Supplied data —
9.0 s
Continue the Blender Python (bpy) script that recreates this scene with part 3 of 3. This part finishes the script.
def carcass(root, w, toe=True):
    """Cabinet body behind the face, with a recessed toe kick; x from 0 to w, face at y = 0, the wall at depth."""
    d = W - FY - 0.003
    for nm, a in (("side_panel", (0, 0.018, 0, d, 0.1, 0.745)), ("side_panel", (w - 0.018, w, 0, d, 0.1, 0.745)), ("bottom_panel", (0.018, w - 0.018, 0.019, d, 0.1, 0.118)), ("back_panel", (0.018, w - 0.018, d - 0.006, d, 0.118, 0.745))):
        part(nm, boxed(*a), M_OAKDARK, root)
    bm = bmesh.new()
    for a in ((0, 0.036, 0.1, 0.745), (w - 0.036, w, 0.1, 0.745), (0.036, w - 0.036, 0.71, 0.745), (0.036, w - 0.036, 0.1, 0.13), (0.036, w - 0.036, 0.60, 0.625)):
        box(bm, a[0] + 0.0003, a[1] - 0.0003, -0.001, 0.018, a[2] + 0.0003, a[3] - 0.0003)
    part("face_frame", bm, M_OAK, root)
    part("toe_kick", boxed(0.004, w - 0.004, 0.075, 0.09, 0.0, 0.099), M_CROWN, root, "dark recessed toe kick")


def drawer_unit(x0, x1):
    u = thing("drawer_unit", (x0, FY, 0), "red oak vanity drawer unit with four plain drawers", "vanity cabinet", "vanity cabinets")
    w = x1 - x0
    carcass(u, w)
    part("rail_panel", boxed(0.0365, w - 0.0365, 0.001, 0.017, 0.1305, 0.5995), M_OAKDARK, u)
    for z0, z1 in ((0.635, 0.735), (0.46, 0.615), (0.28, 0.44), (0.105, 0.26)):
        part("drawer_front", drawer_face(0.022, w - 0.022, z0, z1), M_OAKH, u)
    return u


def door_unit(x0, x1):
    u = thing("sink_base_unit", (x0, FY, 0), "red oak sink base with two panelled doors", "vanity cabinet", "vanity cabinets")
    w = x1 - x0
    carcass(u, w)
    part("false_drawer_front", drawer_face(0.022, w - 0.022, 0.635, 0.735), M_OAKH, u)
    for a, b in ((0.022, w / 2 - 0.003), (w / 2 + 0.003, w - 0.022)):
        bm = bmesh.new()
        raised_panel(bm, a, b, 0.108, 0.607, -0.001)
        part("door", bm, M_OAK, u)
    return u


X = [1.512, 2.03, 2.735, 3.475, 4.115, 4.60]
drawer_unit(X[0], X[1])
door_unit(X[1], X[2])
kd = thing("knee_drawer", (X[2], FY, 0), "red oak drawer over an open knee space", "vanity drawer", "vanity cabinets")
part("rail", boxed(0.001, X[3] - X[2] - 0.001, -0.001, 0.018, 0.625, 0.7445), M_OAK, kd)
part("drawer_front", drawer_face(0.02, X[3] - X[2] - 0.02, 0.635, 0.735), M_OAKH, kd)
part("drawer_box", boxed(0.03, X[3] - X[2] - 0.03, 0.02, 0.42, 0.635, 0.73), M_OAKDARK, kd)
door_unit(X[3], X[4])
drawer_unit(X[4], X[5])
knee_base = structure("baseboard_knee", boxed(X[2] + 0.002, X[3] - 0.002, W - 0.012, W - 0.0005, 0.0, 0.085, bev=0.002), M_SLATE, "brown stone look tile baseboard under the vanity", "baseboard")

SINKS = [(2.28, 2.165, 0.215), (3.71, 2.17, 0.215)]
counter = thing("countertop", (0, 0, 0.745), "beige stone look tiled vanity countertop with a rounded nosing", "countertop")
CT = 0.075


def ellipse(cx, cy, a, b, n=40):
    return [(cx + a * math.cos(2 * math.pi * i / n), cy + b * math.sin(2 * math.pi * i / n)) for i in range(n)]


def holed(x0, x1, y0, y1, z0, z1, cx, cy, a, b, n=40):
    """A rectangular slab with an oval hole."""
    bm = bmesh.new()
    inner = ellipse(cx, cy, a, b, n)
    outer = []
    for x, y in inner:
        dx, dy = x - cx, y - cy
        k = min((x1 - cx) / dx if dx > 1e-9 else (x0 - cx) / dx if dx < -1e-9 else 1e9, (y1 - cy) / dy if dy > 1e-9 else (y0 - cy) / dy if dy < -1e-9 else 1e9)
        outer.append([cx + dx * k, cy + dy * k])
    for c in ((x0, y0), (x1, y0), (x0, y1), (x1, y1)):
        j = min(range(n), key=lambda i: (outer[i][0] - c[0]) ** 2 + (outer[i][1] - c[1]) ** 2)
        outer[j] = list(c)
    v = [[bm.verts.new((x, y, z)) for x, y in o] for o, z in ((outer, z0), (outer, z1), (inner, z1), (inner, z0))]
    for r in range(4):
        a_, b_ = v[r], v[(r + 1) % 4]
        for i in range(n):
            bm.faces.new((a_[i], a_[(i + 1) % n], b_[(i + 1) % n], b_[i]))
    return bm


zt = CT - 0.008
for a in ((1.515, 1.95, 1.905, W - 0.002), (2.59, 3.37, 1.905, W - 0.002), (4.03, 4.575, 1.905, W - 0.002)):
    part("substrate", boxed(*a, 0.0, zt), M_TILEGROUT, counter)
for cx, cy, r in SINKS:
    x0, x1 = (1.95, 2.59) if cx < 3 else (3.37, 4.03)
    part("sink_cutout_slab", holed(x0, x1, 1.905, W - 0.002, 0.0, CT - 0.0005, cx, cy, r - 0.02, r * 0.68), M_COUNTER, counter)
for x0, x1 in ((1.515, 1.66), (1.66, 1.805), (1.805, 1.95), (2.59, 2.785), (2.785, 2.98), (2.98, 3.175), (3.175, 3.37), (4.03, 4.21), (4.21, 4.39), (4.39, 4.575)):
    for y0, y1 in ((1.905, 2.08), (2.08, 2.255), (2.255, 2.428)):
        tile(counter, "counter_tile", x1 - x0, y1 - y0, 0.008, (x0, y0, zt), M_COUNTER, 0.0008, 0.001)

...

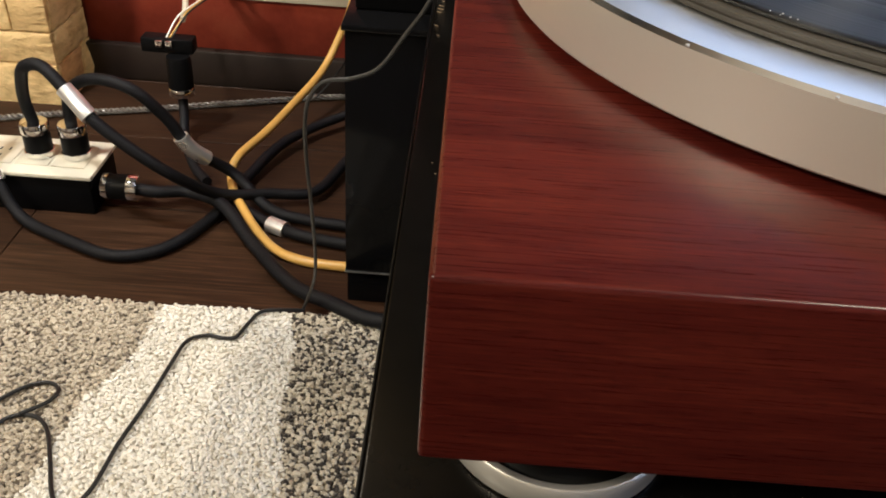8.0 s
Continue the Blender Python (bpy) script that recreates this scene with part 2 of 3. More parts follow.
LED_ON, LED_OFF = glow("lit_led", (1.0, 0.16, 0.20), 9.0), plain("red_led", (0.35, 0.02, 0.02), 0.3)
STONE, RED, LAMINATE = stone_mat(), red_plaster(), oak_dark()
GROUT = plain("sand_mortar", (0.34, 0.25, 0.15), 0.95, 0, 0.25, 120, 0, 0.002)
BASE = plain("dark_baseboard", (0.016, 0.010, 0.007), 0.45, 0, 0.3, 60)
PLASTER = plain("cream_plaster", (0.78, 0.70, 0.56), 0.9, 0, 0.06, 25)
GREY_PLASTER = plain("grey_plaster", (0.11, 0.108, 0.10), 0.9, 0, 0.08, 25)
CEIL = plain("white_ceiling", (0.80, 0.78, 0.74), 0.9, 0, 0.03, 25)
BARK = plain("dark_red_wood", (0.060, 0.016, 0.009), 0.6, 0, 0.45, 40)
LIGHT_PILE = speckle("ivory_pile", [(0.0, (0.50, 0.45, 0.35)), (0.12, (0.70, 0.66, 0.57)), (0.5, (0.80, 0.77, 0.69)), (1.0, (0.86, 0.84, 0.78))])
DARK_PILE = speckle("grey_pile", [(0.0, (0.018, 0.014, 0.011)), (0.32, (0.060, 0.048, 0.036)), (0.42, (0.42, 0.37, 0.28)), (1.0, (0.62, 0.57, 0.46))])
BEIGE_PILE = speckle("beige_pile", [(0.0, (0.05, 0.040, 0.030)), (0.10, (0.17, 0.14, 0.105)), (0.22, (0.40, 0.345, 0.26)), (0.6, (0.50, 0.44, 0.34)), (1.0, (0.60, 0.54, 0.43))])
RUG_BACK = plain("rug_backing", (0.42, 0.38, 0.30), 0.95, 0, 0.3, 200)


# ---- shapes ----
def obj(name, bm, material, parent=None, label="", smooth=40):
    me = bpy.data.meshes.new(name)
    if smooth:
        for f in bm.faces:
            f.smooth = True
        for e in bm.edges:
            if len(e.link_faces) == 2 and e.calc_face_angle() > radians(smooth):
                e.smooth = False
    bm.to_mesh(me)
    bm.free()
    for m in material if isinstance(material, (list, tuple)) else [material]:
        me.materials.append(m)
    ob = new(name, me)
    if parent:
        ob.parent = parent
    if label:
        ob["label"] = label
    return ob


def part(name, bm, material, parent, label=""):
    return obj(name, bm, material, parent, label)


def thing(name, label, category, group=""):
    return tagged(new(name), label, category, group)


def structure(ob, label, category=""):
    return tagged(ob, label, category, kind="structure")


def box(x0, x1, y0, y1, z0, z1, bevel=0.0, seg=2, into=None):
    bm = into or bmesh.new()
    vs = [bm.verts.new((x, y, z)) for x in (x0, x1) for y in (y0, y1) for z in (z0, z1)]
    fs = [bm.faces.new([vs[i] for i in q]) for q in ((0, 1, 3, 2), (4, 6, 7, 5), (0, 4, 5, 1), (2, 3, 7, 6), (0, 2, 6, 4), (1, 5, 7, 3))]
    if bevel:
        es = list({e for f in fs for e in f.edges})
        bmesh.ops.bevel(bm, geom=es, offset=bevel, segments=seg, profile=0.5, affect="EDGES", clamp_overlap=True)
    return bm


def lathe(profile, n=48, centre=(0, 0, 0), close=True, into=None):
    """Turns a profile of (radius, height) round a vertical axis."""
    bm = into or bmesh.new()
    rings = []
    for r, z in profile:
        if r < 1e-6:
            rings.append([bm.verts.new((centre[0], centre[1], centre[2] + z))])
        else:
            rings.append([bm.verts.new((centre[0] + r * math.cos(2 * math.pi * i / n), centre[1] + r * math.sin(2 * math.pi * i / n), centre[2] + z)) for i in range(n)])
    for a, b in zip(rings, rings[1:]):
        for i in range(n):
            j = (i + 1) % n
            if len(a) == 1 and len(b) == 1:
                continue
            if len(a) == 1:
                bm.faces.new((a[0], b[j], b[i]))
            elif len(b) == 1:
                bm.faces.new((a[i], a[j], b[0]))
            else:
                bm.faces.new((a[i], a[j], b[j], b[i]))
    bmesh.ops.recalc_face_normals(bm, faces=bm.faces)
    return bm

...

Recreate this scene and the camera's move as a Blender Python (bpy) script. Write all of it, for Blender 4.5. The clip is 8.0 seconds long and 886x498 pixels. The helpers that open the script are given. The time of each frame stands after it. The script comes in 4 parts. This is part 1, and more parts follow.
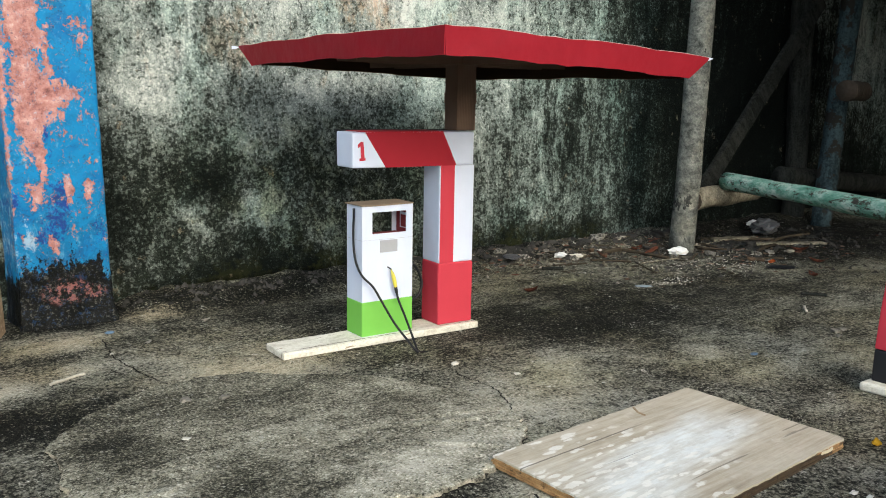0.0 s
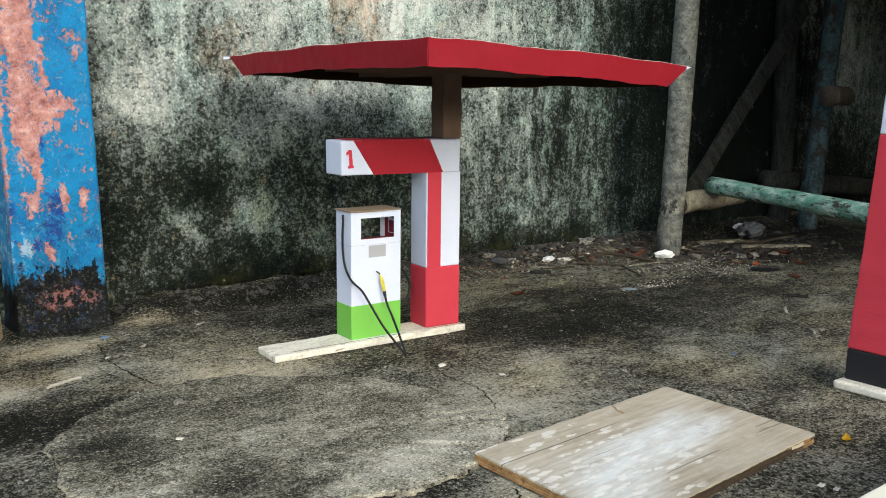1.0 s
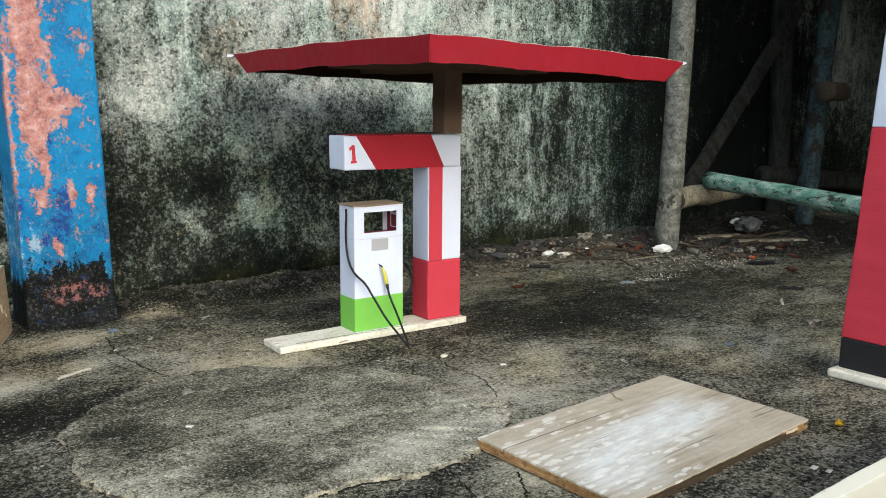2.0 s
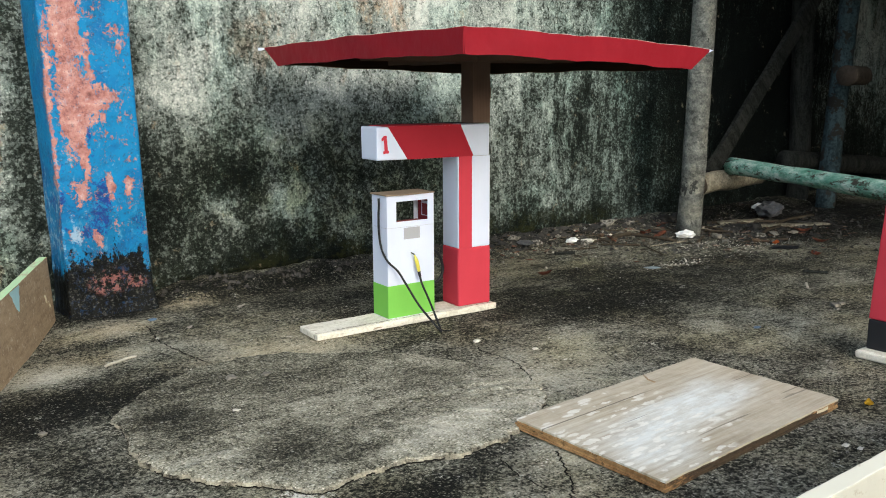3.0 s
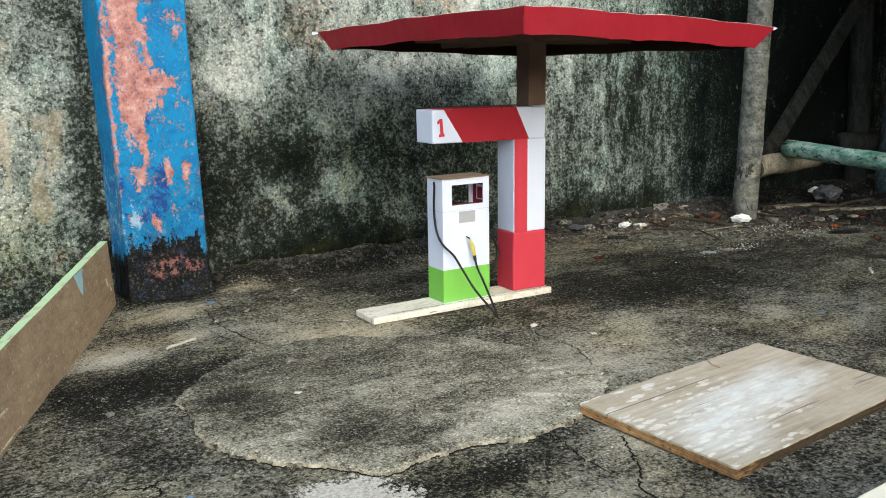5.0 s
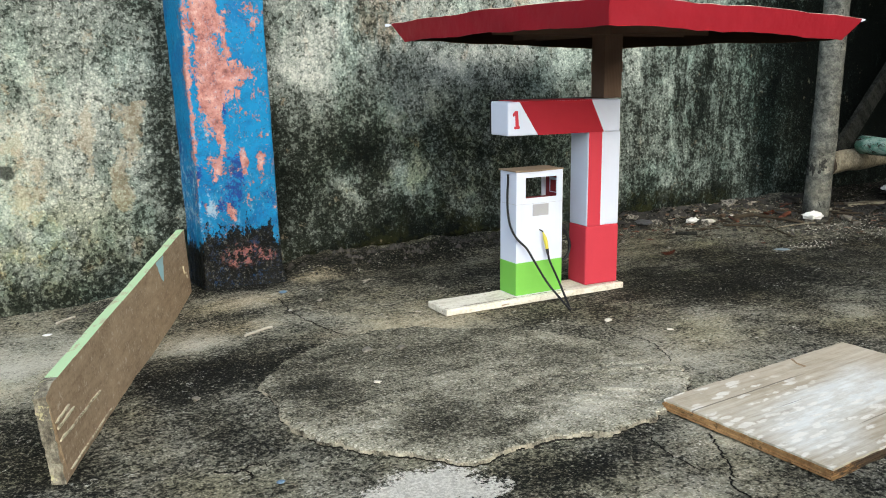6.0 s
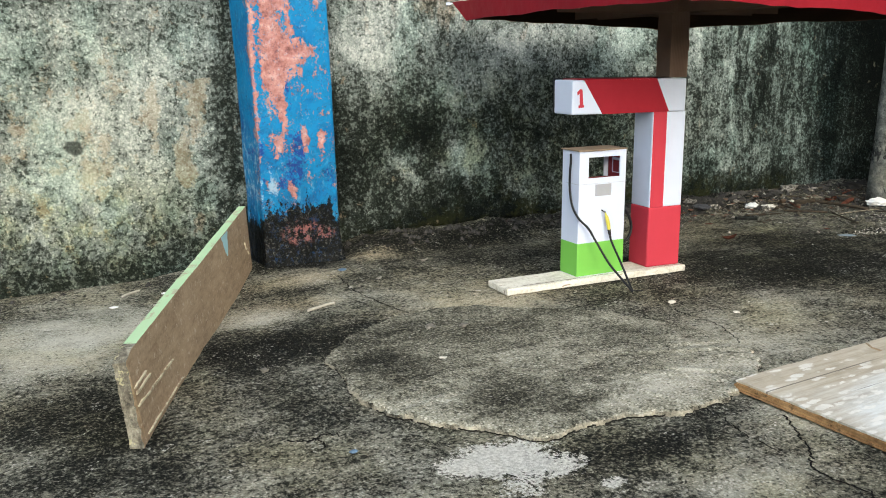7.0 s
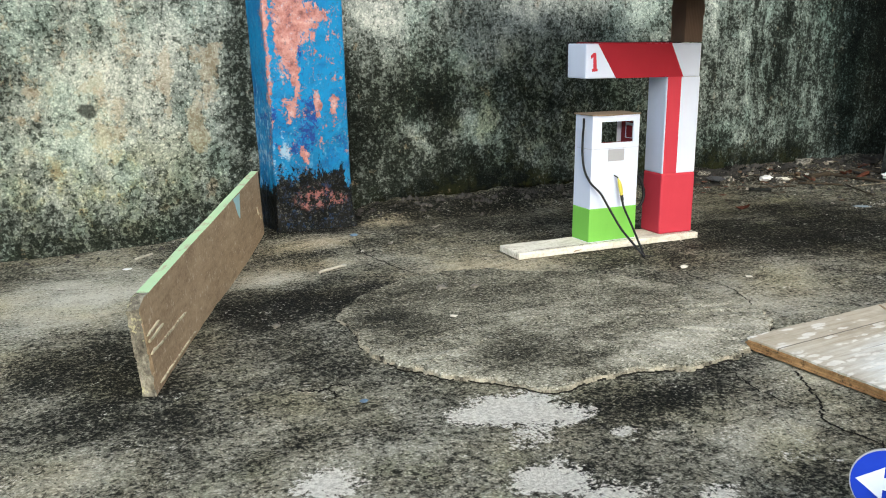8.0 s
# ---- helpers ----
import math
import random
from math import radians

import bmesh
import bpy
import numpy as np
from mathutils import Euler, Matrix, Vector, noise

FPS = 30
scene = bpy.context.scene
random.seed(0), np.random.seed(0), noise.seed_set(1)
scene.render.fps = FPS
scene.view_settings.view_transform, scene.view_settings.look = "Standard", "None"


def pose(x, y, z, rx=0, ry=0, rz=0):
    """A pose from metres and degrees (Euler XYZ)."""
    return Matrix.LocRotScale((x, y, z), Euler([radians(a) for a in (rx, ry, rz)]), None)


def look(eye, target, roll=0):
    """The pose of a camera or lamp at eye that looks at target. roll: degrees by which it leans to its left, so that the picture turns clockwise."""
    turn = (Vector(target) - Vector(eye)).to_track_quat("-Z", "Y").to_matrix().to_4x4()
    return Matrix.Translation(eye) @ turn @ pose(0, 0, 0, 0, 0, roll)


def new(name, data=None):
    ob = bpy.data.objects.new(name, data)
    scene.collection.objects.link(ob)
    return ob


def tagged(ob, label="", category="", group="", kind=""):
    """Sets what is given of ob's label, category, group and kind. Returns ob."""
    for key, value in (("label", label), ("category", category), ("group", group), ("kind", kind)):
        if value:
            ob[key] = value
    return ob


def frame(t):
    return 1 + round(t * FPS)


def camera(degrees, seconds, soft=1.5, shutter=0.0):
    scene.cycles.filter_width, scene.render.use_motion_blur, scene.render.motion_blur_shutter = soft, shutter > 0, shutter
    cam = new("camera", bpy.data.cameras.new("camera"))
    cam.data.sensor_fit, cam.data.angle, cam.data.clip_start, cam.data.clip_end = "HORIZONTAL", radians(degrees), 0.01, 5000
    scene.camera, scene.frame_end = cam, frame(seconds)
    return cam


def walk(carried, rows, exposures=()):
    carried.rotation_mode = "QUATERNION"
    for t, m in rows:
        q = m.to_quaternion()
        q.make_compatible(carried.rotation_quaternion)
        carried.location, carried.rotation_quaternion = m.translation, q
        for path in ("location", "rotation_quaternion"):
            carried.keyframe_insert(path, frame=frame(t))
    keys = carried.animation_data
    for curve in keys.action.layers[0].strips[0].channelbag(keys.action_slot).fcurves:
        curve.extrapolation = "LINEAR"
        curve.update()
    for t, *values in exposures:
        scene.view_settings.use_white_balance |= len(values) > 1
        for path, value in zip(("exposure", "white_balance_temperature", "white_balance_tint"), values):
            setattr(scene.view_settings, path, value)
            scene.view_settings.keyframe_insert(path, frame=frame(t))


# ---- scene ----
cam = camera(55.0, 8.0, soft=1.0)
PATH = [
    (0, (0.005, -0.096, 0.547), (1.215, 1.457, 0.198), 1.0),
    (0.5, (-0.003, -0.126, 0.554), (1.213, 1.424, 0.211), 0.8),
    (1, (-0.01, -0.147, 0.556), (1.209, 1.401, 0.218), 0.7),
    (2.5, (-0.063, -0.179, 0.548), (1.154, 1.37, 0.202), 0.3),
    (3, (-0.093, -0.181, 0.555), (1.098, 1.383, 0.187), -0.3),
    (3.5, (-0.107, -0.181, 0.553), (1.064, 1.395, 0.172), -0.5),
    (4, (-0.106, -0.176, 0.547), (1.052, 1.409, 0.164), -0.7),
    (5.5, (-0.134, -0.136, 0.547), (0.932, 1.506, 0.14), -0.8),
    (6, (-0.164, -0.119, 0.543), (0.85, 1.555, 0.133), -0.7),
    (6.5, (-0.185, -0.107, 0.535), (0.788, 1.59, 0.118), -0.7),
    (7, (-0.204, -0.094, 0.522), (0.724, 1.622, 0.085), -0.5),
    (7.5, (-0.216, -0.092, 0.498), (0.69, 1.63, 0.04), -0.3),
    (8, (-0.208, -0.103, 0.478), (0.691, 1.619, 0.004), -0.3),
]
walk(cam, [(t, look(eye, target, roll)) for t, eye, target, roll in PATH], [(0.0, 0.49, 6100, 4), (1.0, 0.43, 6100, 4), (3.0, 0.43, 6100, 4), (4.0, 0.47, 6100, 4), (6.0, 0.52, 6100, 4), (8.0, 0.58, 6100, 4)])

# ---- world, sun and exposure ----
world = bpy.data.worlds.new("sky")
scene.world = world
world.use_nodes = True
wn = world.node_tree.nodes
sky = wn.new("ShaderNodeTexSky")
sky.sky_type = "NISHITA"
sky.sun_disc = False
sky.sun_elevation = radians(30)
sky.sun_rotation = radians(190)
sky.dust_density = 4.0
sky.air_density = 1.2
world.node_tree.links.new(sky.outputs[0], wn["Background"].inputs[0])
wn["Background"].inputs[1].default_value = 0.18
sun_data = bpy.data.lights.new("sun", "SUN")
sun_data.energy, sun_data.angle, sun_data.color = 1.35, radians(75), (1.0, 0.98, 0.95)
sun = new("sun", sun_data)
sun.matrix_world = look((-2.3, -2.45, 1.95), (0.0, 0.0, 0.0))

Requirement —
Extract exactly and only the span of lines that begins at the line containing "scene.camera, scene.frame_end = cam, frame(seconds)" and ends at the line containing "scene.view_settings.keyframe_insert(path, frame=frame(t))".

Result of the exercise —
    scene.camera, scene.frame_end = cam, frame(seconds)
    return cam


def walk(carried, rows, exposures=()):
    carried.rotation_mode = "QUATERNION"
    for t, m in rows:
        q = m.to_quaternion()
        q.make_compatible(carried.rotation_quaternion)
        carried.location, carried.rotation_quaternion = m.translation, q
        for path in ("location", "rotation_quaternion"):
            carried.keyframe_insert(path, frame=frame(t))
    keys = carried.animation_data
    for curve in keys.action.layers[0].strips[0].channelbag(keys.action_slot).fcurves:
        curve.extrapolation = "LINEAR"
        curve.update()
    for t, *values in exposures:
        scene.view_settings.use_white_balance |= len(values) > 1
        for path, value in zip(("exposure", "white_balance_temperature", "white_balance_tint"), values):
            setattr(scene.view_settings, path, value)
            scene.view_settings.keyframe_insert(path, frame=frame(t))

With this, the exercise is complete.